Companies are spending more on intellectual property. Why?
We got a cornucopia of economic data today. The PCE price index, AKA the Fed’s preferred measure of inflation, increased 0.2% in October and is up 2.3% from a year ago. That means inflation remains above the Fed’s 2% target.
From the Census Bureau, we learned that new orders for durable goods, i.e. products that are meant to last at least three years, went up just a touch in October, about 0.2%. Meanwhile, the BEA gave us revised GDP data. The headline number remains the same — the economy grew at an annual rate of 2.8% in the third quarter.
But the guts of what goes into that number shifted a bit. One component that was revised upwards? What the BEA calls “nonresidential fixed investment.” In other words, businesses are spending some money with an eye toward making more money.
The electrical contractor Kelso Burnett is based in Chicago, and in the last five years, the company’s gotten more business installing solar panels in Illinois.
“As you can imagine, out in the middle of the corn fields, you know, they’re buying up some property and they’re building the solar farms,” said William Martin Jr., a branch manager for the company.
To build those solar farms, his company has to install metal pilings that support the panels.
Kelso Burnett had been renting equipment to do the work. But earlier this year, it decided to spend half a million dollars on its own pile drivers.
“We see a big market in the solar field area,” Martin said. “So, dove right in and bought two machines.”
His company also just bought some AI software to see if it speeds up the process of estimating the number of electrical outlets a building might need that could allow them to bid on more projects.
“It takes a little bit of time for everybody to kind of understand this new program, if we like it, if it’s going to work for us,” Martin said.

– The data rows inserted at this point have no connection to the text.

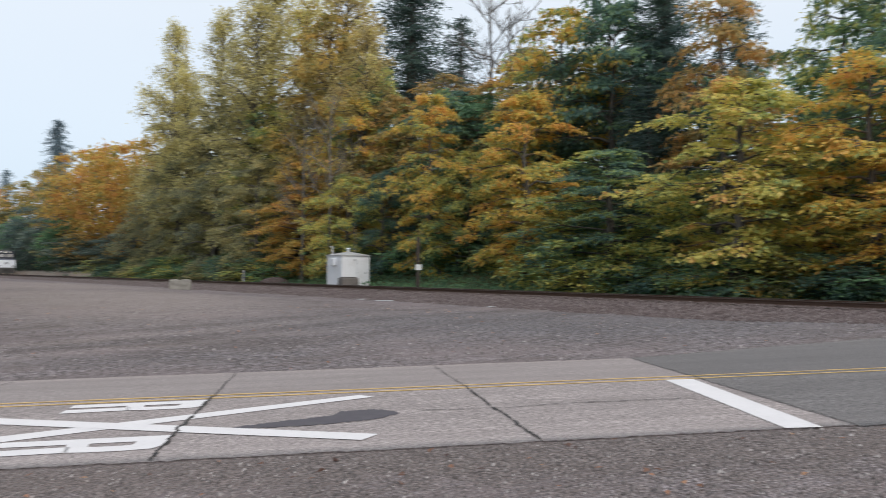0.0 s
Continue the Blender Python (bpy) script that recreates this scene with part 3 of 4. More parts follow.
def leaves(points, size, g, upness=0.6, slim=0.55, lobes=False, hang_down=0.5, out=None):
    """Folded leaf blades at the points: verts and triangles."""
    n = len(points)
    nrm = g.normal(0, 1, (n, 3))
    nrm[:, 2] = np.abs(nrm[:, 2]) + upness
    nrm /= np.linalg.norm(nrm, axis=1)[:, None]
    d = g.normal(0, 1, (n, 3))
    if out is not None:
        nrm = out * 0.5 + np.array([0, 0, 0.85]) + g.normal(0, 0.5, (n, 3))
        nrm /= np.linalg.norm(nrm, axis=1)[:, None]
        d = d * 0.45 + out
    d[:, 2] -= hang_down
    d -= nrm * (d * nrm).sum(1)[:, None]
    d /= np.linalg.norm(d, axis=1)[:, None] + 1e-9
    w = np.cross(nrm, d)
    L = (size * g.uniform(0.6, 1.35, n))[:, None]
    if lobes:
        pts = [(0, 0, 0), (0.5, -0.4, 0.04), (0.6, -0.17, 0.0), (1.0, 0, -0.14), (0.6, 0.17, 0.0), (0.5, 0.4, 0.04)]
        tri = [(0, 1, 2), (0, 2, 3), (0, 3, 4), (0, 4, 5)]
    else:
        pts = [(0, 0, 0), (0.5, -slim / 2, 0.1), (1, 0, -0.06), (0.5, slim / 2, 0.1)]
        tri = [(0, 1, 2), (0, 2, 3)]
    v = np.stack([points + L * (a * d + b * w + c * nrm) for a, b, c in pts], 1)
    f = np.array(tri)[None] + (np.arange(n) * len(pts))[:, None, None]
    return v.reshape(-1, 3), f.reshape(-1, 3)


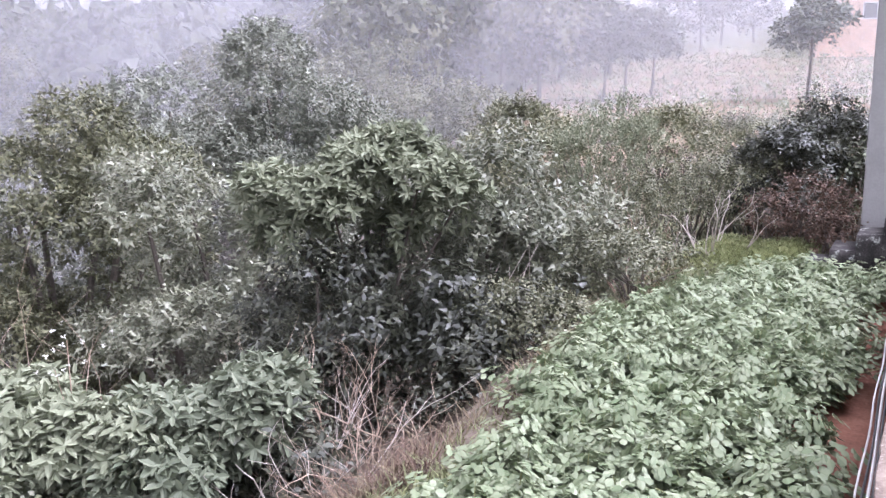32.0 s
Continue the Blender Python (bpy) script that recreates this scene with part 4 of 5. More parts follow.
def plant(kind, label, az, r, top, w, d=None, depth=None, blobs=15, dense=1.0, tips=0.00, leaf=1.0, name=None, mat=None):
    """A shrub or tree: top is the height angle of its crown, w its width, depth how far the crown reaches down."""
    global PLANTED
    PLANTED += 1
    rng = np.random.default_rng(100 + PLANTED)
    x, y, z = at(az, r)
    h = max(0.8, EYE + r * math.tan(radians(top)) - z)
    leaf *= max(1.0, r / 15) ** 0.62
    d = d or w
    depth = h * 0.98 if r < 34 and kind != "solanum" else max(depth or 0, h * 0.85 if r >= 34 else 0.5)
    nm, cat = NAMES[kind]
    t = thing(name or nm, label, cat, (x, y, z), -az)
    B = blobs_for(rng, w, d, h - depth, h, blobs)
    k = KINDS[kind]
    area = (4 * math.pi * B[:, 3] ** 2).sum() * 0.6
    n = min(int(area * k[0] * dense / leaf ** 2), 9500)
    p, nr = shoots(rng, B, n)
    q = sprigs(rng, p, nr, k[1], k[2] * leaf, k[3] * leaf, k[4] * leaf, k[5], k[6], k[7], k[8], six=(kind == "solanum" and r < 12))
    if kind != "solanum" and r > 10:
        q = tri(q)
    if r > 80:
        inner = ICO[None] * np.stack([B[:, 3], B[:, 3], B[:, 4]], -1)[:, None, None] * 0.66 + B[:, None, None, :3]
        q = np.concatenate([q, inner.reshape(-1, 3, 3)]) if q.shape[1] == 3 else q
    part("crown", q, mat or L[SPREAD[kind]], t)
    # Young shoots on shrubs; on trees, light on upper leaves as paler colour.
    if tips:
        kk = KINDS["lime"]
        p2, n2 = shoots(rng, B, int(n * tips), 0.98)
        up = n2[:, 2] > 0.1
        part("new_growth", sprigs(rng, p2[up], n2[up], kk[1], kk[2] * leaf, kk[3] * leaf, kk[4] * leaf, kk[5], 0, kk[7], kk[8]), L["lime"], t, "pale leaf tips: young shoots on shrubs, painted light on trees")["kind"] = "stuff"
    paths = []
    for b in B[:: max(1, len(B) // 7)]:
        r0 = 0.012 + (0.006 if cat == "shrub" else 0.014) * h
        m = np.array((b[0] * 0.35, b[1] * 0.35, (b[2]) * 0.5)) + rng.normal(0, 0.08 * w / 3, 3)
        paths.append([(rng.normal(0, r0), rng.normal(0, r0), -0.3, r0), (m[0], m[1], m[2], r0 * 0.7), (b[0], b[1], b[2], r0 * 0.3)])
    part("stem" if cat == "shrub" else "trunk", tube(paths, 5), M["bark"], t)["kind"] = "stuff" if cat == "shrub" else ""
    return t


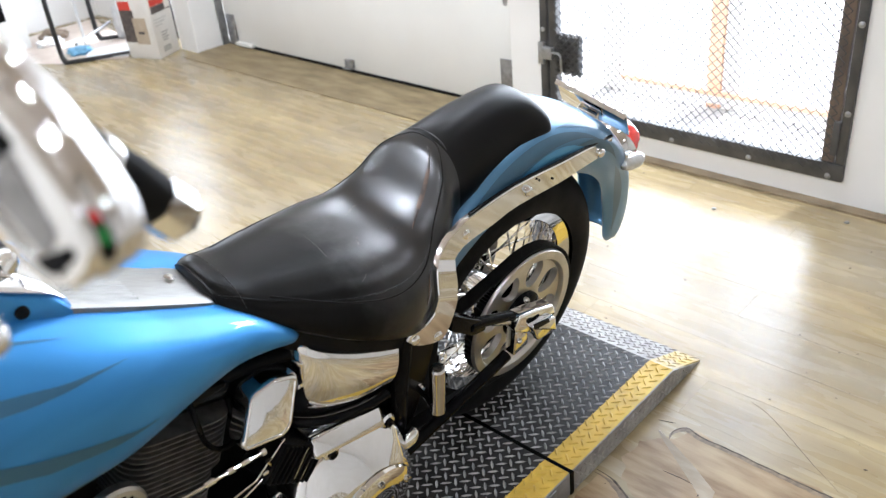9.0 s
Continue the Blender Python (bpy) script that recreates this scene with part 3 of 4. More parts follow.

The software purchase is considered an investment in intellectual property, which is a growing part of GDP. In the third quarter, businesses spent more than $1.5 trillion on IP.
Economics professor Ethan Struby at Carleton College said a lot of companies are experimenting with AI these days.
“The only way to know how it fits into your process is to try it and to see if it actually is successful,” Struby said.
Companies also spent more on transportation equipment in October. New orders were up 0.5% from the month before, according to the durable goods report.
Ryan Young, a senior economist with the Competitive Enterprise Institute, said that’s a sign that automakers, for example, are stocking up.
“They’re buying now, while it’s cheap, anticipating that prices might go up later if there are new tariffs or other policies,” Young said.
Remember, that durable goods report is from October, so the companies buying didn’t know yet what would happen with the election.
Young said they were preparing, regardless. He said now that they know the outcome, companies that have been eyeing a pile driver, say, for a while, might be more likely to go ahead and buy it.